◆ **Record list**
════════════════════

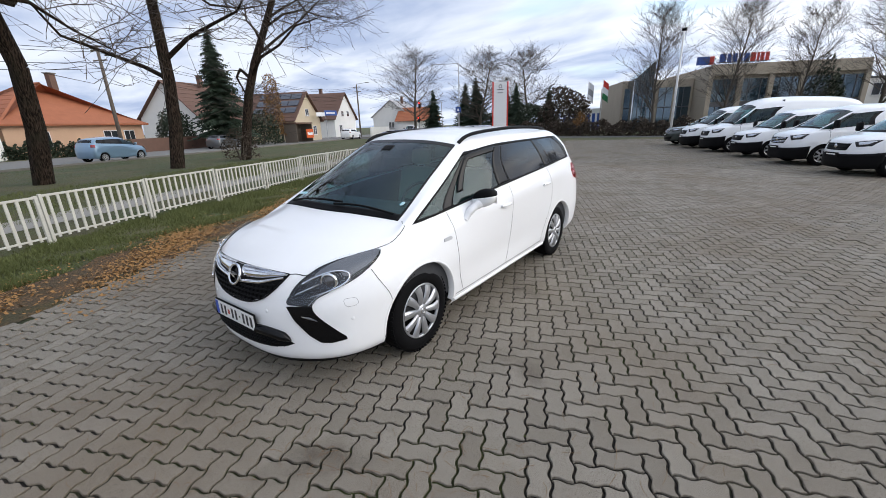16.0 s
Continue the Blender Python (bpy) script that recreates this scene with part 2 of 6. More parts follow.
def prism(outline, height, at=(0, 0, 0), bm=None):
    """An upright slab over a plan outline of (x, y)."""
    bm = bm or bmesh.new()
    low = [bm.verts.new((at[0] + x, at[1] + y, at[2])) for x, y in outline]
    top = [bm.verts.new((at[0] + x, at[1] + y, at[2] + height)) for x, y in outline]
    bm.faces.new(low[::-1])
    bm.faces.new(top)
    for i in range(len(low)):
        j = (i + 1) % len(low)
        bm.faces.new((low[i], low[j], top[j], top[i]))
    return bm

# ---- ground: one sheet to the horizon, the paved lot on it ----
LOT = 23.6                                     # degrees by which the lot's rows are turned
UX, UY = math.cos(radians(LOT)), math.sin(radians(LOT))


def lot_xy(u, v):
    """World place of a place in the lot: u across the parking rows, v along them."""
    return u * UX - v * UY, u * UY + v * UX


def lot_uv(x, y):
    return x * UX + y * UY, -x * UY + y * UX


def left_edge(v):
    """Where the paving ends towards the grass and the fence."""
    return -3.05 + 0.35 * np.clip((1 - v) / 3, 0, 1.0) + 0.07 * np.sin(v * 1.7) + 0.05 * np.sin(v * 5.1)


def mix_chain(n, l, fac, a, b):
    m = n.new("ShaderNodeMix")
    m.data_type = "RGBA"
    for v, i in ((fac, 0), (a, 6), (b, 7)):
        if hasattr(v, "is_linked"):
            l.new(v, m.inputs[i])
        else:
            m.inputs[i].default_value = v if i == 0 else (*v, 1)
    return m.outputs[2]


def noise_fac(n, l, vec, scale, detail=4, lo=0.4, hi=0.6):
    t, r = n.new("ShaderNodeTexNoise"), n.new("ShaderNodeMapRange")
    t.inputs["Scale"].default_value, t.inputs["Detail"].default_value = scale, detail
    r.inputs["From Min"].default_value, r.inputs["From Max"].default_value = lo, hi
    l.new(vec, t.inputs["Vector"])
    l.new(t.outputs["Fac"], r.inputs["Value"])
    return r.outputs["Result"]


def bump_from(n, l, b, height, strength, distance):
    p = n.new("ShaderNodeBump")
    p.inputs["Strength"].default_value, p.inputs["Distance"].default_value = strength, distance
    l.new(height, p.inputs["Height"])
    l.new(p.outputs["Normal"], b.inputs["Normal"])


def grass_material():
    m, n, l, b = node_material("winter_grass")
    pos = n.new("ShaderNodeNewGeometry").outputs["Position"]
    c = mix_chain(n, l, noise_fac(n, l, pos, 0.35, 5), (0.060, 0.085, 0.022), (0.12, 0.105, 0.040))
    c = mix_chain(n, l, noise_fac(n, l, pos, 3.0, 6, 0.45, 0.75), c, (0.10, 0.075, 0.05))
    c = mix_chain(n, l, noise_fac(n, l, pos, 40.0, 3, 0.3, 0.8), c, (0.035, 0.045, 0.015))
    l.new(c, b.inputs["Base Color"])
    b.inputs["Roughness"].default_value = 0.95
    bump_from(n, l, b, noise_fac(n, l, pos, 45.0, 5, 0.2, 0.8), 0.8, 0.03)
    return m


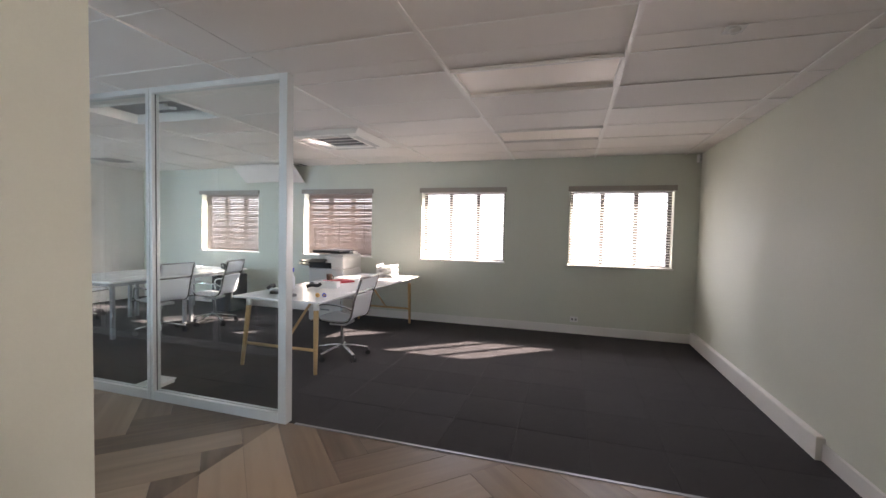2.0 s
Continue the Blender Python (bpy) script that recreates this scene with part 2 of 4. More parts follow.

════════════════════

◆ **Objective**
Quote all the records verbatim, dropping any pictures from your copy.

◆ **Written response**
16.0 s
Continue the Blender Python (bpy) script that recreates this scene with part 2 of 6. More parts follow.
def prism(outline, height, at=(0, 0, 0), bm=None):
    """An upright slab over a plan outline of (x, y)."""
    bm = bm or bmesh.new()
    low = [bm.verts.new((at[0] + x, at[1] + y, at[2])) for x, y in outline]
    top = [bm.verts.new((at[0] + x, at[1] + y, at[2] + height)) for x, y in outline]
    bm.faces.new(low[::-1])
    bm.faces.new(top)
    for i in range(len(low)):
        j = (i + 1) % len(low)
        bm.faces.new((low[i], low[j], top[j], top[i]))
    return bm

# ---- ground: one sheet to the horizon, the paved lot on it ----
LOT = 23.6                                     # degrees by which the lot's rows are turned
UX, UY = math.cos(radians(LOT)), math.sin(radians(LOT))


def lot_xy(u, v):
    """World place of a place in the lot: u across the parking rows, v along them."""
    return u * UX - v * UY, u * UY + v * UX


def lot_uv(x, y):
    return x * UX + y * UY, -x * UY + y * UX


def left_edge(v):
    """Where the paving ends towards the grass and the fence."""
    return -3.05 + 0.35 * np.clip((1 - v) / 3, 0, 1.0) + 0.07 * np.sin(v * 1.7) + 0.05 * np.sin(v * 5.1)


def mix_chain(n, l, fac, a, b):
    m = n.new("ShaderNodeMix")
    m.data_type = "RGBA"
    for v, i in ((fac, 0), (a, 6), (b, 7)):
        if hasattr(v, "is_linked"):
            l.new(v, m.inputs[i])
        else:
            m.inputs[i].default_value = v if i == 0 else (*v, 1)
    return m.outputs[2]


def noise_fac(n, l, vec, scale, detail=4, lo=0.4, hi=0.6):
    t, r = n.new("ShaderNodeTexNoise"), n.new("ShaderNodeMapRange")
    t.inputs["Scale"].default_value, t.inputs["Detail"].default_value = scale, detail
    r.inputs["From Min"].default_value, r.inputs["From Max"].default_value = lo, hi
    l.new(vec, t.inputs["Vector"])
    l.new(t.outputs["Fac"], r.inputs["Value"])
    return r.outputs["Result"]


def bump_from(n, l, b, height, strength, distance):
    p = n.new("ShaderNodeBump")
    p.inputs["Strength"].default_value, p.inputs["Distance"].default_value = strength, distance
    l.new(height, p.inputs["Height"])
    l.new(p.outputs["Normal"], b.inputs["Normal"])


def grass_material():
    m, n, l, b = node_material("winter_grass")
    pos = n.new("ShaderNodeNewGeometry").outputs["Position"]
    c = mix_chain(n, l, noise_fac(n, l, pos, 0.35, 5), (0.060, 0.085, 0.022), (0.12, 0.105, 0.040))
    c = mix_chain(n, l, noise_fac(n, l, pos, 3.0, 6, 0.45, 0.75), c, (0.10, 0.075, 0.05))
    c = mix_chain(n, l, noise_fac(n, l, pos, 40.0, 3, 0.3, 0.8), c, (0.035, 0.045, 0.015))
    l.new(c, b.inputs["Base Color"])
    b.inputs["Roughness"].default_value = 0.95
    bump_from(n, l, b, noise_fac(n, l, pos, 45.0, 5, 0.2, 0.8), 0.8, 0.03)
    return m


2.0 s
Continue the Blender Python (bpy) script that recreates this scene with part 2 of 4. More parts follow.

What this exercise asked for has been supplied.